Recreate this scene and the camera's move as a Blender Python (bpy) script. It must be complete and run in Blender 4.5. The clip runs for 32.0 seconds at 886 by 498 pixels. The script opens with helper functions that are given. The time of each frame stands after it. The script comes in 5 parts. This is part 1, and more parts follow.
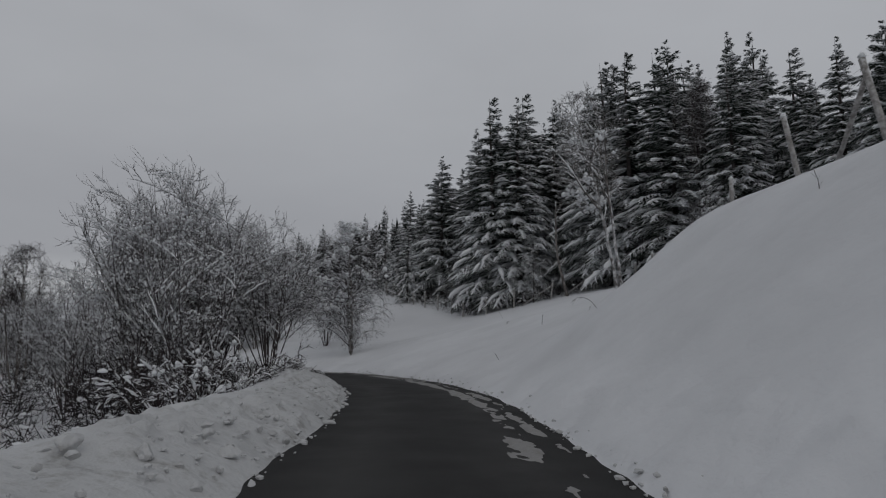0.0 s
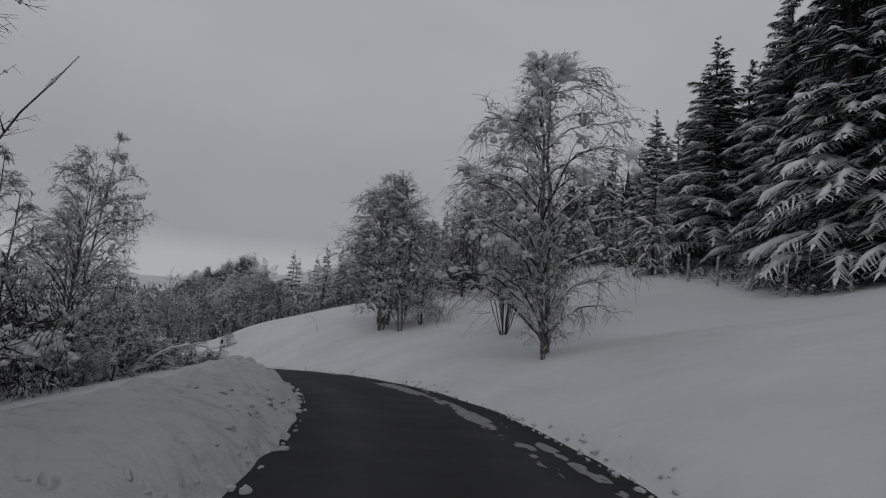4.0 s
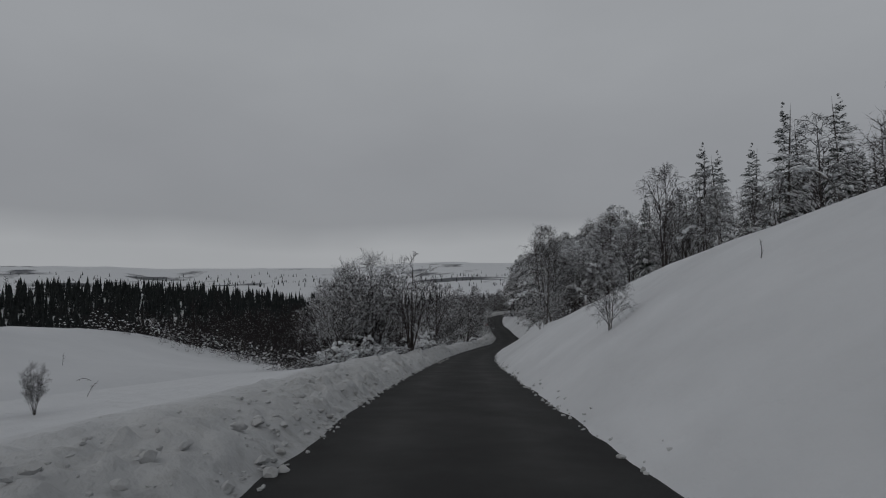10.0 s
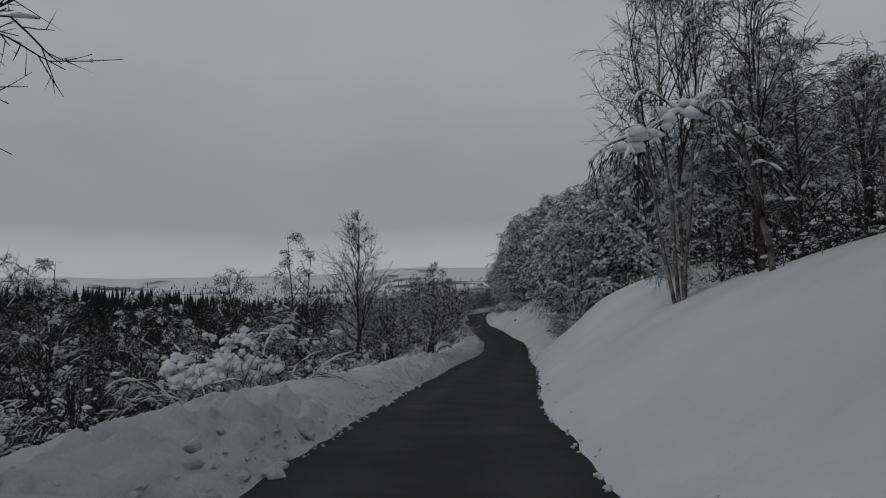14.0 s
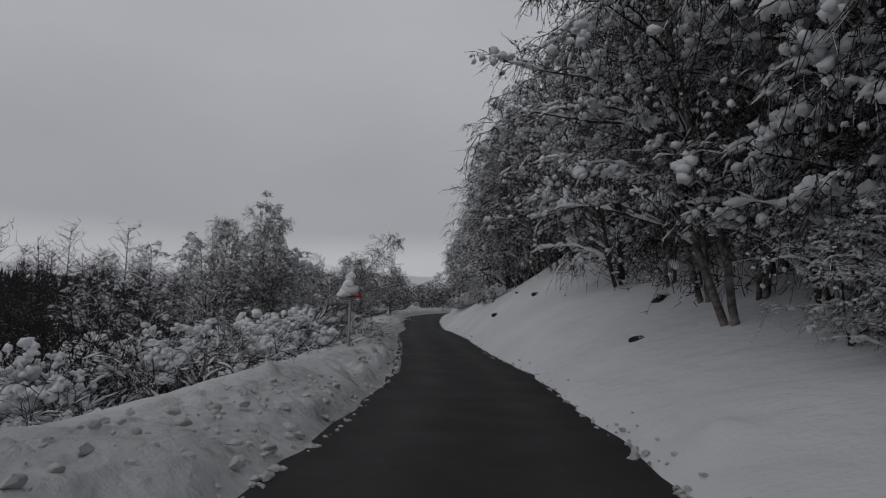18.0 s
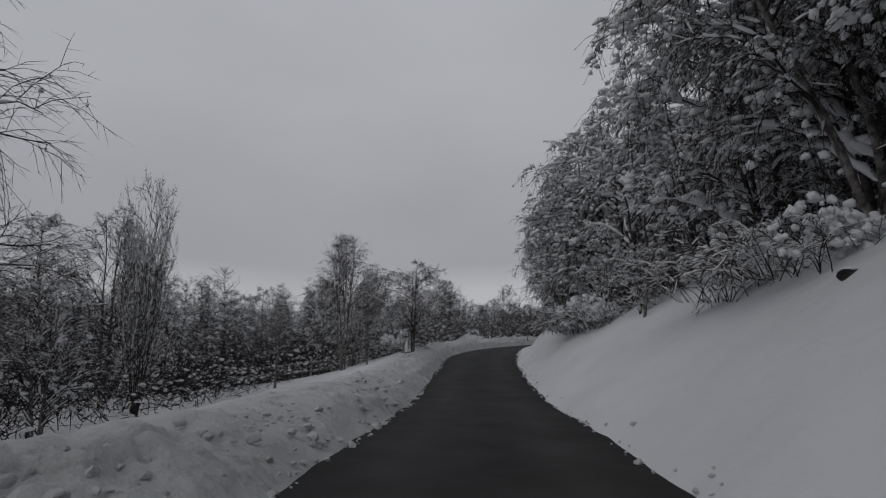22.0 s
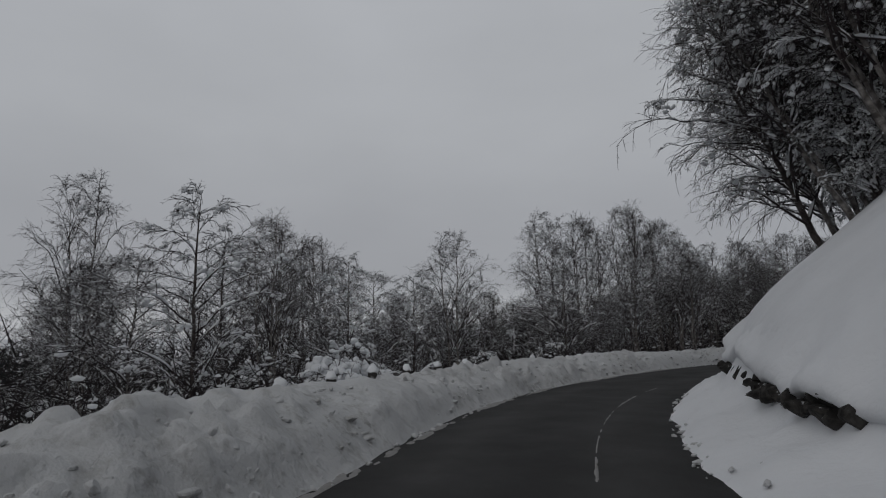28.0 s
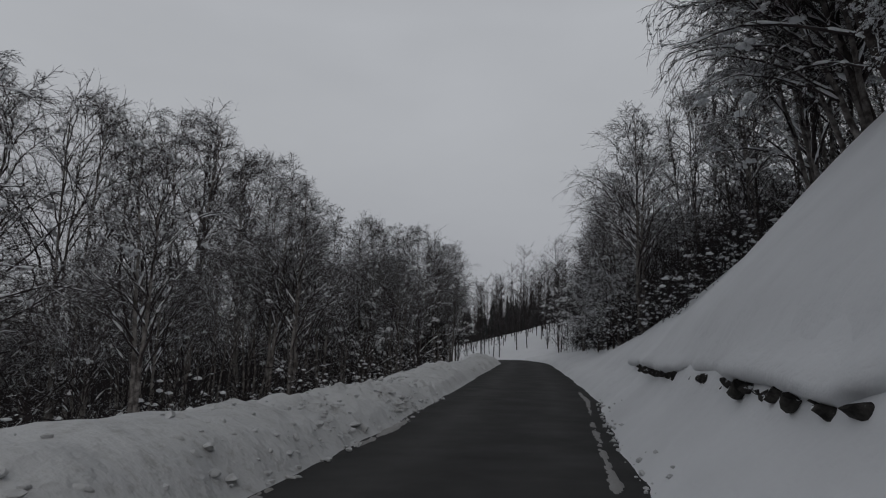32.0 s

▬▬▬▬▬▬▬▬▬▬

:: Do this ::
Transcribe the listing in full. Omit the pictures and keep every line exact.

:: Solution for this task ::
Recreate this scene and the camera's move as a Blender Python (bpy) script. It must be complete and run in Blender 4.5. The clip runs for 32.0 seconds at 886 by 498 pixels. The script opens with helper functions that are given. The time of each frame stands after it. The script comes in 5 parts. This is part 1, and more parts follow.
0.0 s
4.0 s
10.0 s
14.0 s
18.0 s
22.0 s
28.0 s
32.0 s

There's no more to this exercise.